-- START Supplied information --
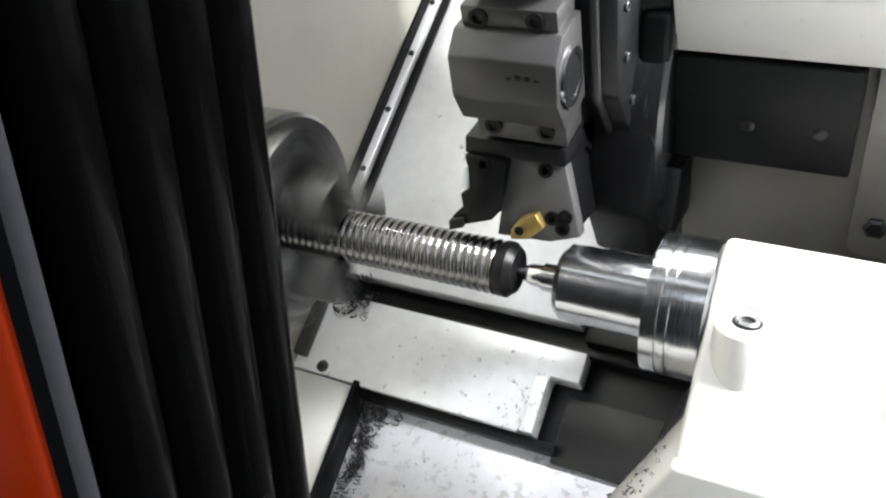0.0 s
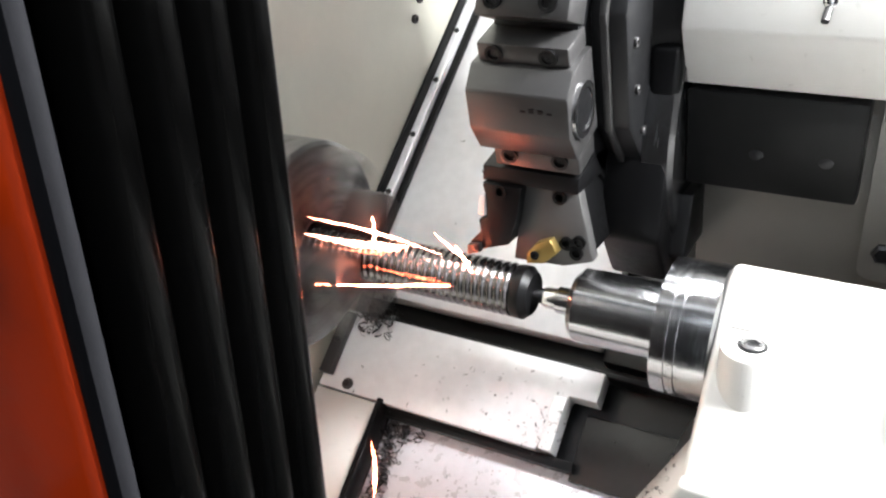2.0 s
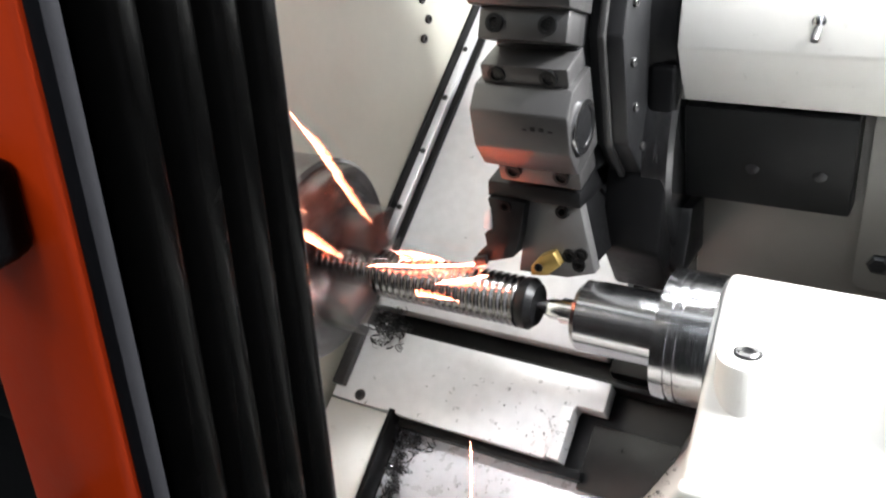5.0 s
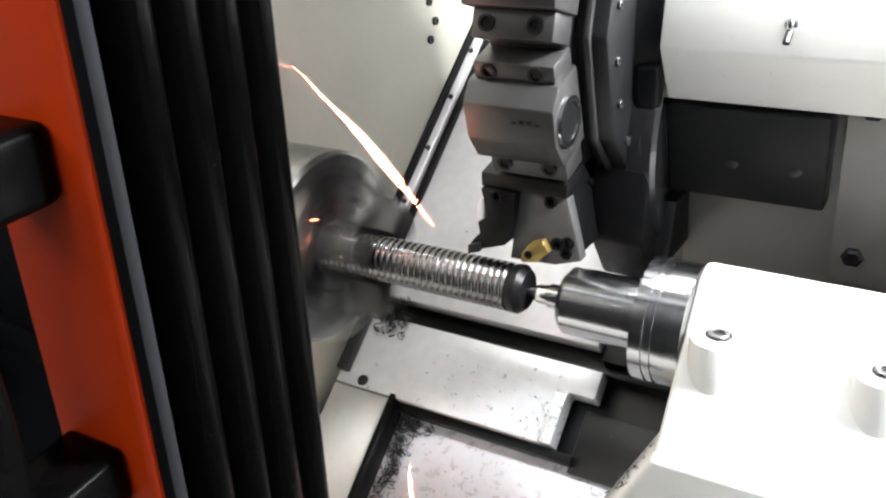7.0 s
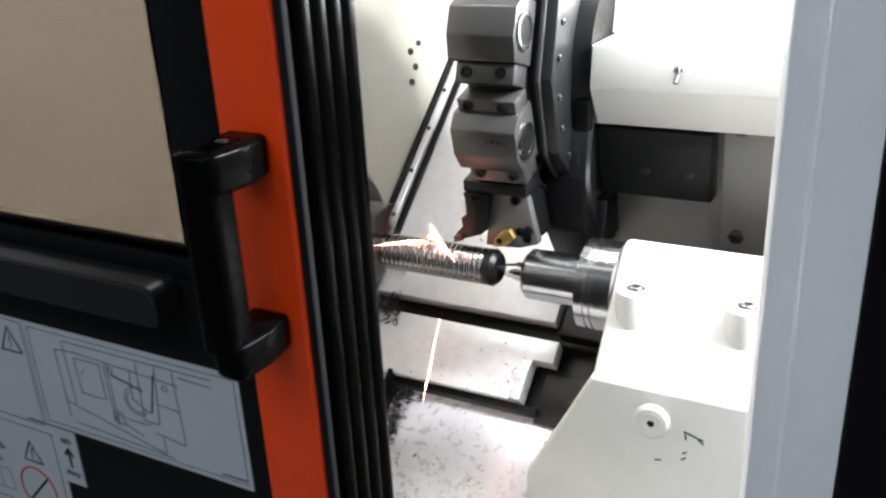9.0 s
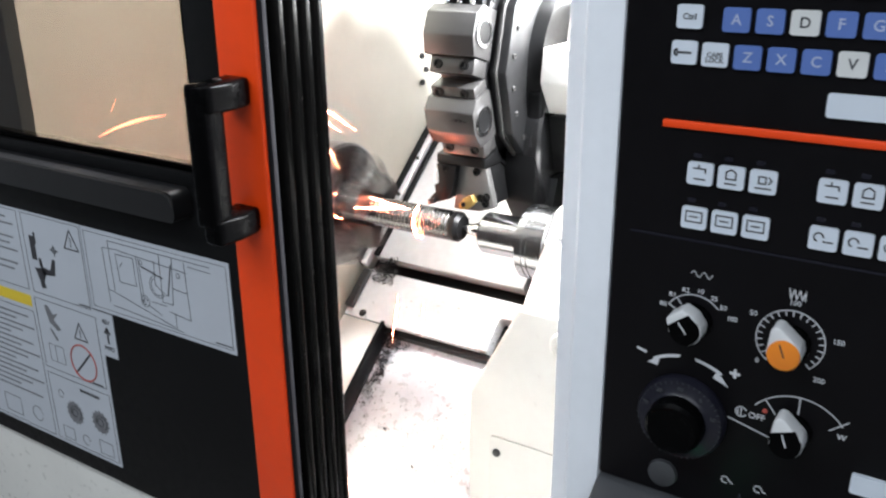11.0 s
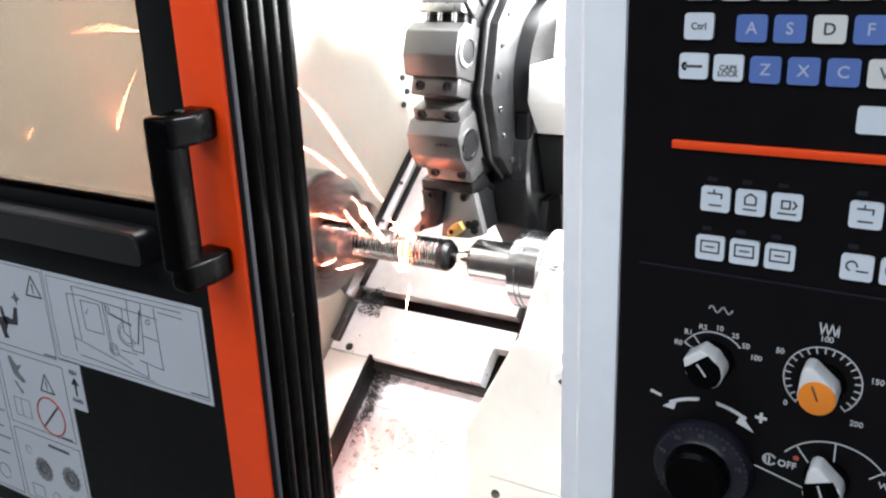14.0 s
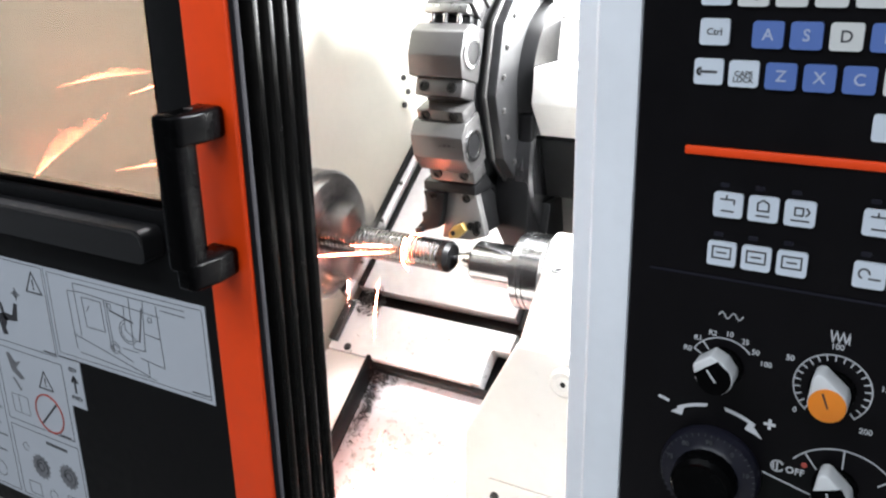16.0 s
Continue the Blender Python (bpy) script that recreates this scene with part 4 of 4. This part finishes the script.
-- END Supplied information --
**Task to carry out:**
Reproduce the material above in full, exactly, with no images.

**Answer to this task:**
0.0 s
2.0 s
5.0 s
7.0 s
9.0 s
11.0 s
14.0 s
16.0 s
Continue the Blender Python (bpy) script that recreates this scene with part 4 of 4. This part finishes the script.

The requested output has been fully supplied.